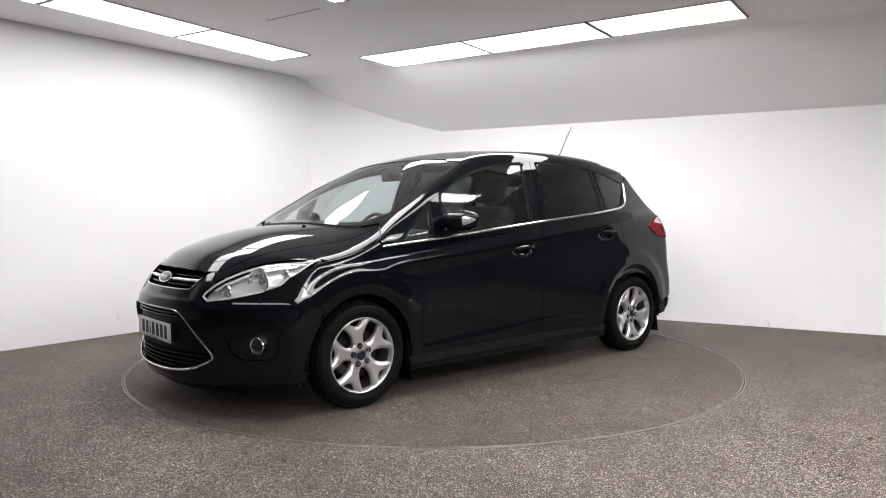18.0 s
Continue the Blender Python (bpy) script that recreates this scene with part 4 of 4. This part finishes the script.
plate(2.196, 0, 0.443, 1, 0, PLATE_W, "front_number_plate")
plate(-2.091, 0, 0.828, -4, 180, PLATE_Y, "rear_number_plate")
bm = bmesh.new()
box(bm, pose(2.178, 0, 0.443), 0.03, 0.5, 0.10, 0.006)
part("plate_mount", bm, TRIM, car, "black plastic plate mount")
badge(-2.10, 0.945, -6, 180, 0.075, 0.031, "rear_badge")
bm = bmesh.new()
p, n = shelled(from_tail, [(36.5, 0.657), (33, 0.654), (31, 0.653), (29, 0.652)], 0.003)
for k, q in enumerate(p):
    box(bm, Matrix.Translation(q) @ pose(0, 0, 0, 0, 0, -20), 0.004, 0.045 if k == 0 else 0.018, 0.026 if k == 0 else 0.016, 0.002, 1)
part("rear_lettering", bm, CHROME, car, "small plain silver bars")

# --- aerial, wipers, washer jets
bm = bmesh.new()
tube(bm, [(-1.335, 0, 1.555), (-1.35, 0, 1.572), (-1.375, 0, 1.600)], [0.022, 0.016, 0.008], 10)
base = part("aerial", bm, TRIM, car, "thin black roof aerial")
bm = bmesh.new()
tube(bm, [(-1.372, 0, 1.595), (-1.42, 0, 1.665), (-1.47, 0, 1.75), (-1.56, 0, 1.892)], [0.0048, 0.0042, 0.0034, 0.0026], 8)
part("whip", bm, TRIM, base)
for y0, y1 in ((0.62, 0.02), (0.02, -0.58)):
    bm = bmesh.new()
    p, n = lift(*from_top(np.array([(1.228 - 0.17 * (y0 + (y1 - y0) * t) ** 2, y0 + (y1 - y0) * t) for t in np.linspace(0, 1, 8)])))
    tube(bm, [Vector(q) + Vector((0, 0, -0.003)) for q in p], 0.006, 6)
    part("wiper", bm, TRIM, car, "black windscreen wiper")
for y in (0.23, -0.23):
    bm = bmesh.new()
    p, _ = lift(*from_top(np.array([(1.33, y)])))
    lathe(bm, [(0.014, -0.004), (0.012, 0.008), (0.002, 0.012)], Matrix.Translation(p[0]) @ pose(0, 0, 0, 90, 0, 0), 12)
    part("washer_jet", bm, TRIM, car, "black washer jet")
bm = bmesh.new()
p, n = lift(*from_tail(np.array([(a, 1.135) for a in (1, -4, -10, -18, -26)], float)))
tube(bm, [Vector(q) + Vector(k) * 0.014 for q, k in zip(p, n)], 0.007, 6)
box(bm, Matrix.Translation(Vector(p[0]) + Vector(n[0]) * 0.026) @ pose(0, 0, 0, 0, 24, 0), 0.062, 0.080, 0.062, 0.024, 3)
part("rear_wiper", bm, TRIM, car, "black rear wiper")

# --- cabin
pair("pillar_trim", from_top, screen_edge(0.98, 0.40, 14, 0.004) + [(x - 0.02, y) for x, y in screen_edge(0.40, 0.98, 14, 0.062)], LINER, car, "pale grey inner pillar trim", off=-0.055, depth=0, size=(0.08, 0.03))
def cushion(name, m, sx, sy, sz, bevel, parent, label, material=CLOTH):
    bm = bmesh.new()
    box(bm, m, sx, sy, sz, bevel, 4)
    return part(name, bm, material, parent, label)


def seat(y, x=0.02):
    ob = cushion("front_seat", pose(x + 0.24, y, 0.56, 0, -6, 0), 0.52, 0.50, 0.17, 0.06, car, "dark cloth front seat with a tall headrest")
    cushion("backrest", pose(x - 0.10, y, 0.86, 0, -17, 0), 0.15, 0.48, 0.62, 0.06, ob, "dark cloth backrest")
    for k in (-1, 1):
        cushion("bolster", pose(x - 0.06, y + k * 0.21, 0.82, 0, -17, 0), 0.17, 0.09, 0.48, 0.035, ob, "side bolster")
        bm = bmesh.new()
        tube(bm, [(x - 0.185, y + k * 0.06, 1.13), (x - 0.20, y + k * 0.06, 1.22)], 0.007, 8)
        part("headrest_post", bm, CHROME, ob, "chrome headrest post")
    cushion("headrest", pose(x - 0.205, y, 1.285, 0, -12, 0), 0.11, 0.27, 0.20, 0.05, ob, "dark padded headrest")


seat(0.37)
seat(-0.37)
for y in (0.42, 0.0, -0.42):
    ob = cushion("rear_seat", pose(-0.62, y, 0.60, 0, -6, 0), 0.46, 0.40, 0.16, 0.05, car, "dark cloth rear seat")
    cushion("backrest", pose(-0.93, y, 0.90, 0, -20, 0), 0.14, 0.40, 0.56, 0.05, ob, "dark cloth backrest")
    cushion("headrest", pose(-1.04, y, 1.21, 0, -12, 0), 0.09, 0.25, 0.13, 0.04, ob, "dark padded headrest")
bm = bmesh.new()
box(bm, pose(0.86, 0, 0.80, 0, 10, 0), 0.56, 1.42, 0.36, 0.09, 4)
box(bm, pose(0.62, -0.37, 0.965, 0, 14, 0), 0.22, 0.40, 0.10, 0.045, 4)
box(bm, pose(0.60, 0.0, 0.90, 0, 20, 0), 0.16, 0.34, 0.30, 0.04, 4)
part("dashboard", bm, DASH, car, "dark grey moulded dashboard")
bm = bmesh.new()
box(bm, pose(0.25, 0, 0.50, 0, 0, 0), 0.9, 0.22, 0.36, 0.05, 3)
part("centre_console", bm, DASH, car, "dark grey centre console")
bm = bmesh.new()
m = pose(0.42, -0.37, 0.94, 0, -26, 0) @ pose(0, 0, 0, 0, 0, 90)
lathe(bm, [(0.185 + 0.015 * math.cos(a), 0.015 * math.sin(a)) for a in np.linspace(0, 2 * math.pi, 11)[:-1]], m, 40, True)
box(bm, m @ pose(0, 0.01, -0.02), 0.17, 0.05, 0.12, 0.02)
box(bm, m @ pose(0, 0.0, 0), 0.36, 0.02, 0.035, 0.008)
box(bm, m @ pose(0, 0.0, -0.10), 0.035, 0.02, 0.16, 0.008)
part("steering_wheel", bm, LEATHER, car, "dark four-spoke steering wheel")
bm = bmesh.new()
tube(bm, [(0.60, -0.37, 0.90), (0.45, -0.37, 0.935)], 0.035, 12)
part("steering_column", bm, DASH, car, "dark steering column")
cushion("interior_mirror", pose(0.47, 0, 1.372, 0, 0, 0), 0.030, 0.22, 0.055, 0.014, car, "dark interior mirror", TRIM)
cushion("sensor_box", pose(0.47, 0, 1.415, 0, 28, 0), 0.14, 0.10, 0.04, 0.012, car, "black sensor cover", TRIM)
skin("headlining", from_top, both([(0.33, 0.0), (0.30, 0.5), (-0.2, 0.56), (-1.2, 0.50), (-1.5, 0.45), (-1.52, 0.0)]), LINER, car, "pale grey headlining", off=-0.045, depth=0, size=(0.1, 0.1))
pair("door_lining", from_side, [(0.88, 0.30), (0.86, 0.93), (-0.2, 1.03), (-1.04, 1.11), (-1.15, 1.0), (-1.15, 0.8), (-0.95, 0.55), (-0.95, 0.30)], DASH, car, "dark grey door lining", off=-0.06, depth=0, size=(0.1, 0.08))
pair("boot_lining", from_side, [(-1.15, 0.7), (-1.15, 1.10), (-1.45, 1.12), (-1.75, 1.0), (-1.8, 0.7)], DASH, car, "dark boot lining", off=-0.07, depth=0, size=(0.1, 0.08))
cushion("parcel_shelf", pose(-1.45, 0, 1.02), 0.55, 1.25, 0.03, 0.01, car, "dark parcel shelf", DASH)
bm = bmesh.new()
box(bm, pose(-0.4, 0, 0.30), 2.3, 1.5, 0.06)
box(bm, pose(1.02, 0, 0.62), 0.04, 1.45, 0.66)
part("cabin_floor", bm, MATTBLACK, car, "dark carpeted cabin floor")


# ---------------------------------------------------------------- what moves
def motions():
    walk(table, [(t, pose(0, 0, 0, 0, 0, a)) for t, a in SPIN])
    walk(car, [(t, pose(0, 0, 0, 0, 0, a) @ pose(CAR_X, CAR_Y, 0)) for t, a in SPIN])


motions()
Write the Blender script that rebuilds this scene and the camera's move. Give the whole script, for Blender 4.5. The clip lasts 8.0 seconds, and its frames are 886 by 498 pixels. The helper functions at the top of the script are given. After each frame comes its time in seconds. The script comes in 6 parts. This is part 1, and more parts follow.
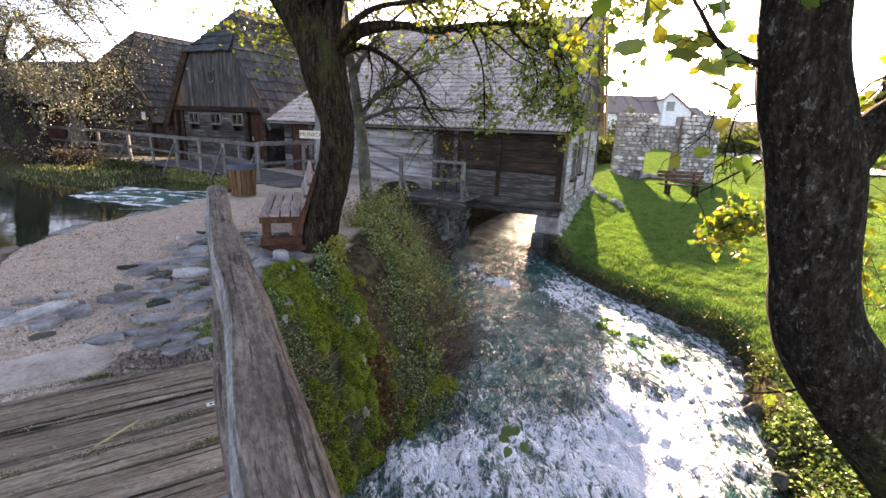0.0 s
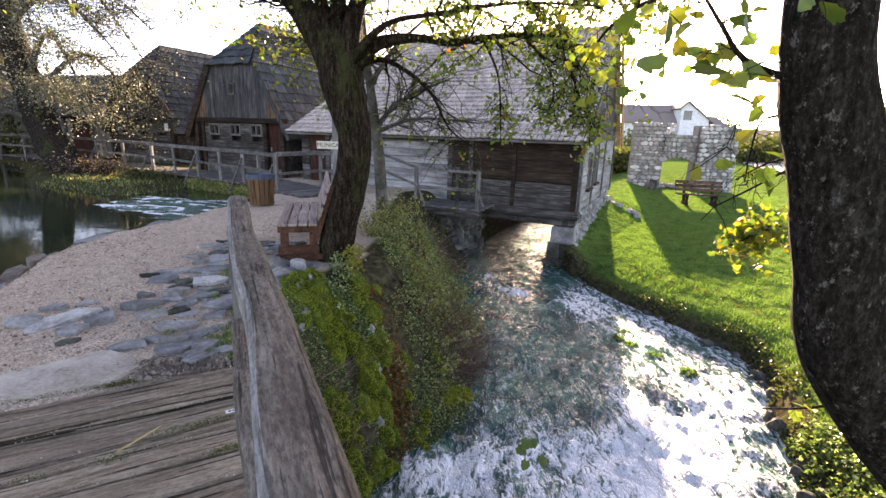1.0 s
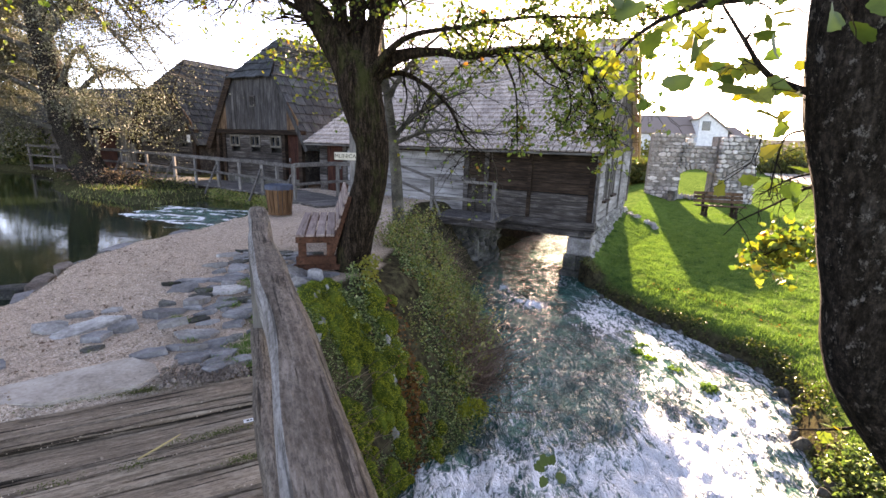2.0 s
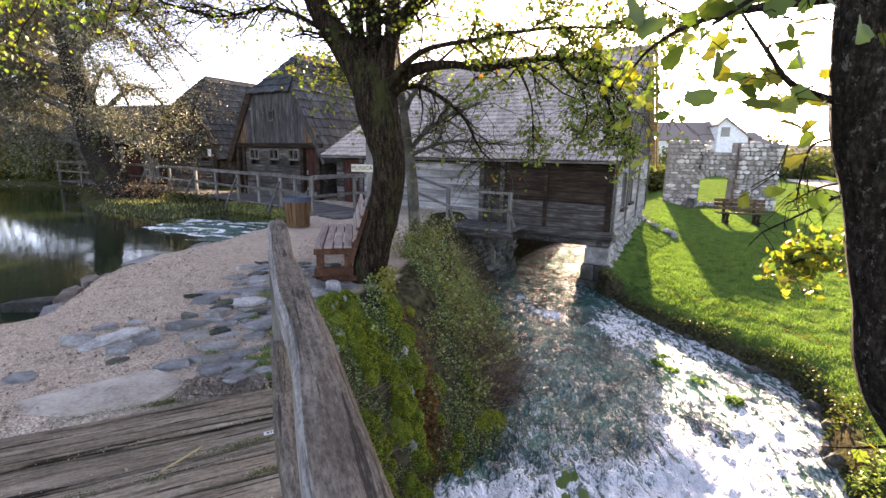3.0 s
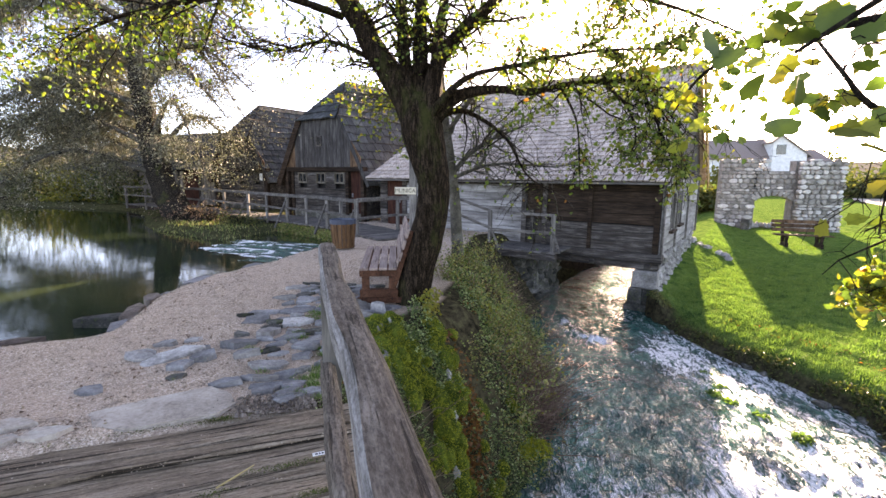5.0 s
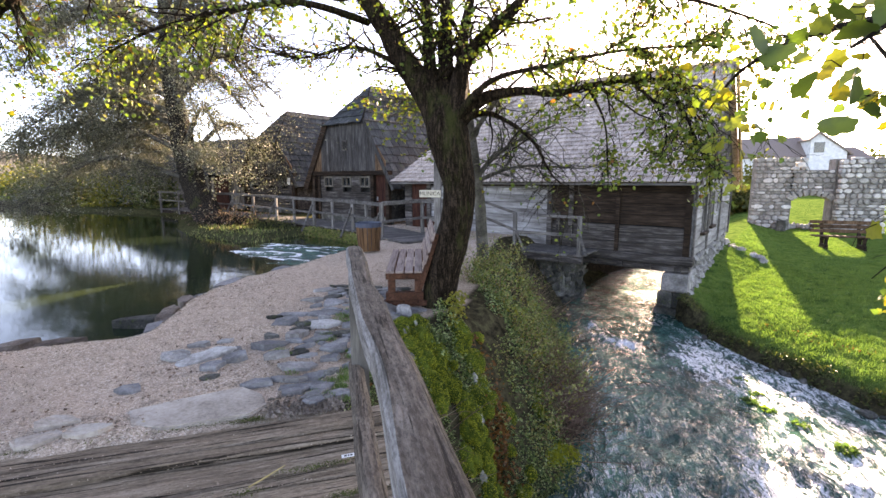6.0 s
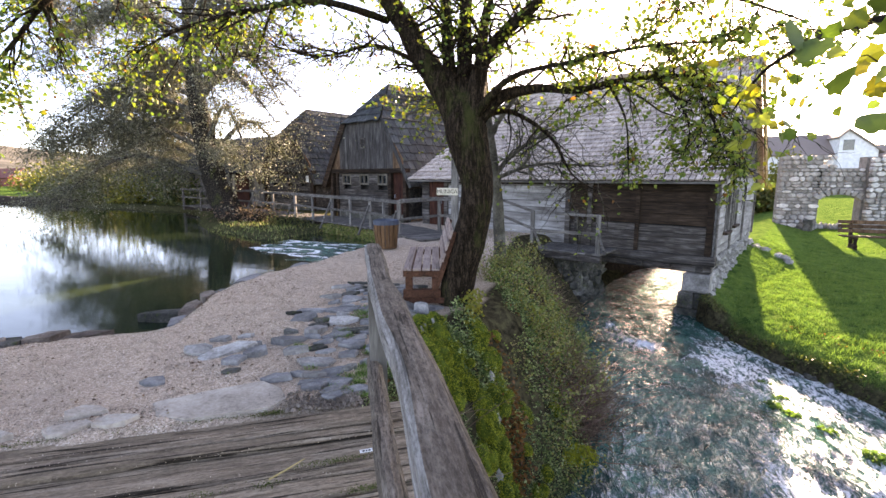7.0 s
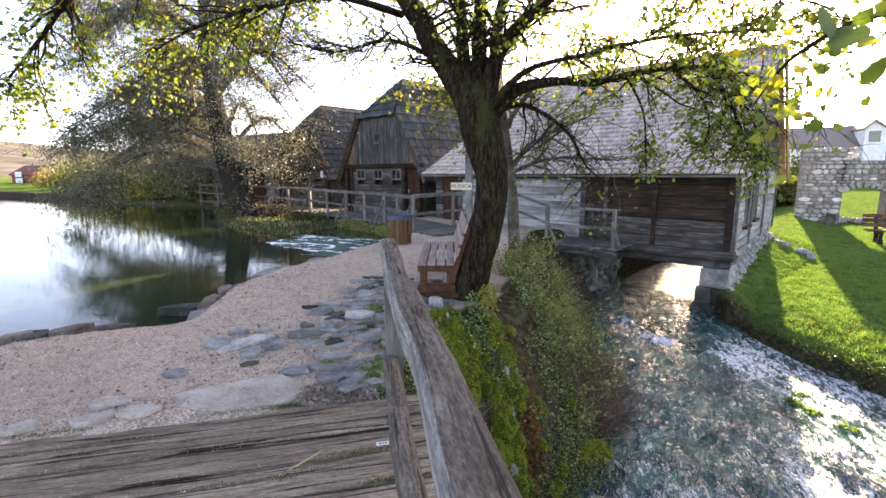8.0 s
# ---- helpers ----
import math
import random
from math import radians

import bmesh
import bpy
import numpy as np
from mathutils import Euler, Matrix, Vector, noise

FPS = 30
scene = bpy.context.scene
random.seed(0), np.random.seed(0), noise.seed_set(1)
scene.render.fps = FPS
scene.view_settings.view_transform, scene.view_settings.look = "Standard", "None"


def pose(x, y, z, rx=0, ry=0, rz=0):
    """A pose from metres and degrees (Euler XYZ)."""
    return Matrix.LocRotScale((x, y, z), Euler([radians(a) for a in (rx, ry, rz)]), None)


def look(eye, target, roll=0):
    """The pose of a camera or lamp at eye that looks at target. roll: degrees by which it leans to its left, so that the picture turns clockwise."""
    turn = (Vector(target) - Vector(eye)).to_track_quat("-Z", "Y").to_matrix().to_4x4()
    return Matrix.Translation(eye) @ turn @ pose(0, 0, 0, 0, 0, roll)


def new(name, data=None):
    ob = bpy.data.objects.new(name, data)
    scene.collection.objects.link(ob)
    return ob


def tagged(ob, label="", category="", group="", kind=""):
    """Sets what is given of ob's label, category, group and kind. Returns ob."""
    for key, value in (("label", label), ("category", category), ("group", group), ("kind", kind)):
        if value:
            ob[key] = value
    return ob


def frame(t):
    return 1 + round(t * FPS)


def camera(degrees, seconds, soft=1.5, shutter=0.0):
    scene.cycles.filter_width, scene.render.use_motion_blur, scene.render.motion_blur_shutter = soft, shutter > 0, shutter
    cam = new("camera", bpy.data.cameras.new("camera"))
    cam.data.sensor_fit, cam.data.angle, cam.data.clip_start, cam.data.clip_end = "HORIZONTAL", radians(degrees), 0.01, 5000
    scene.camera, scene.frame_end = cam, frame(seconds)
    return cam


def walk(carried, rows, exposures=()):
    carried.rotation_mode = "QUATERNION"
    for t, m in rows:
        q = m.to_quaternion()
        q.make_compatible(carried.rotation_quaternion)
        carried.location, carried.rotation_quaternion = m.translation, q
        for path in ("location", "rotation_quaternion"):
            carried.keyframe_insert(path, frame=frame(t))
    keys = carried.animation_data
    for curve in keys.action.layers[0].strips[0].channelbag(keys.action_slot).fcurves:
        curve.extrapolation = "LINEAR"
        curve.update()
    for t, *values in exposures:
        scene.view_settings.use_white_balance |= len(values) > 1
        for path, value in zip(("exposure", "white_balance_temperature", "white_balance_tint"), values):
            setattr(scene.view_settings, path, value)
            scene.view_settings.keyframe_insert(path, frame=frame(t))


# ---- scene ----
cam = camera(88.3, 8.0)
PATH = [
    (0, (0.399, 1.027, 1.69), (0.282, 2.953, 1.166), 2.1),
    (0.5, (0.39, 1.021, 1.695), (0.246, 2.951, 1.19), 2.1),
    (1, (0.383, 1.016, 1.699), (0.202, 2.947, 1.212), 1.9),
    (1.5, (0.372, 1.011, 1.707), (0.156, 2.945, 1.243), 2.0),
    (3, (0.354, 1.01, 1.728), (0.036, 2.942, 1.322), 1.0),
    (3.5, (0.341, 1.003, 1.738), (-0.024, 2.934, 1.368), 0.7),
    (4, (0.329, 1.006, 1.739), (-0.08, 2.934, 1.402), 0.6),
    (4.5, (0.317, 1.0, 1.744), (-0.13, 2.922, 1.419), 0.6),
    (6, (0.28, 0.998, 1.752), (-0.314, 2.882, 1.445), -0.2),
    (6.5, (0.273, 0.995, 1.751), (-0.361, 2.866, 1.438), -0.3),
    (7, (0.267, 0.99, 1.752), (-0.395, 2.851, 1.436), -0.1),
    (7.5, (0.258, 0.986, 1.753), (-0.429, 2.837, 1.433), -0.2),
    (8, (0.254, 0.983, 1.751), (-0.462, 2.82, 1.413), -0.4),
]
walk(cam, [(t, look(eye, target, roll)) for t, eye, target, roll in PATH], exposures=[(0.0, 3.03, 9400, 25), (8.0, 3.2, 9300, 24)])

# ---- sky and sun ----
SUN_AZ, SUN_EL = 12.0, 13.0
world = bpy.data.worlds.new("sky")
scene.world = world
world.use_nodes = True
wn = world.node_tree
wn.nodes.clear()
w_out = wn.nodes.new("ShaderNodeOutputWorld")
w_bg = wn.nodes.new("ShaderNodeBackground")
w_sky = wn.nodes.new("ShaderNodeTexSky")
w_sky.sky_type = "NISHITA"
w_sky.sun_disc = False
w_sky.sun_elevation, w_sky.sun_rotation = radians(SUN_EL), radians(SUN_AZ)
w_sky.air_density, w_sky.dust_density, w_sky.ozone_density = 0.45, 0.6, 0.9
w_sky.altitude = 500
w_bg.inputs["Strength"].default_value = 0.15
wn.links.new(w_sky.outputs[0], w_bg.inputs[0])
wn.links.new(w_bg.outputs[0], w_out.inputs[0])

sun_data = bpy.data.lights.new("sun", "SUN")
sun_data.energy, sun_data.angle, sun_data.color = 5.0, radians(0.6), (1.0, 0.93, 0.82)
sun = new("sun", sun_data)
az, el = radians(SUN_AZ), radians(SUN_EL)
SUN_DIR = Vector((math.sin(az) * math.cos(el), math.cos(az) * math.cos(el), math.sin(el)))
sun.matrix_world = look(SUN_DIR * 50, (0, 0, 0))

# ---- tools ----


def smooth(a, b, x):
    t = np.clip((x - a) / (b - a), 0, 1)
    return t * t * (3 - 2 * t)


def lattice(x, y, seed=0):
    """Smooth value noise on arrays, about -1 to 1."""
    xi, yi = np.floor(x).astype(np.int64), np.floor(y).astype(np.int64)
    fx, fy = x - xi, y - yi
    fx, fy = fx * fx * (3 - 2 * fx), fy * fy * (3 - 2 * fy)

    def h(i, j):
        n = (i * 374761393 + j * 668265263 + seed * 974634777) & 0x7FFFFFFF
        n = ((n ^ (n >> 13)) * 1274126177) & 0x7FFFFFFF
        return ((n ^ (n >> 16)) & 0xFFFF) / 32767.5 - 1.0

    a, b, c, d = h(xi, yi), h(xi + 1, yi), h(xi, yi + 1), h(xi + 1, yi + 1)
    return (a * (1 - fx) + b * fx) * (1 - fy) + (c * (1 - fx) + d * fx) * fy


def fbm(x, y, seed=0, octaves=4):
    total, amp, norm = 0, 1.0, 0
    for k in range(octaves):
        total = total + amp * lattice(x * 2 ** k, y * 2 ** k, seed + k)
        norm += amp
        amp *= 0.5
    return total / norm


def fast_mesh(name, verts, faces, mats, smooth_faces=False, index=None):
    """A mesh from arrays: faces all of one width."""
    verts, faces = np.asarray(verts, dtype=np.float32), np.asarray(faces, dtype=np.int32)
    me = bpy.data.meshes.new(name)
    n, k = faces.shape
    me.vertices.add(len(verts))
    me.vertices.foreach_set("co", verts.ravel())
    me.loops.add(n * k)
    me.loops.foreach_set("vertex_index", faces.ravel())
    me.polygons.add(n)
    me.polygons.foreach_set("loop_start", np.arange(0, n * k, k, dtype=np.int32))
    me.polygons.foreach_set("loop_total", np.full(n, k, dtype=np.int32))
    for m in (mats if isinstance(mats, (list, tuple)) else [mats]):
        me.materials.append(m)
    if index is not None:
        me.polygons.foreach_set("material_index", np.asarray(index, dtype=np.int32))
    me.polygons.foreach_set("use_smooth", np.full(n, smooth_faces, dtype=bool))
    me.update(calc_edges=True)
    me.validate()
    return me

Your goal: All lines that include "rows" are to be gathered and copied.

Exercise response:
def walk(carried, rows, exposures=()):
    for t, m in rows:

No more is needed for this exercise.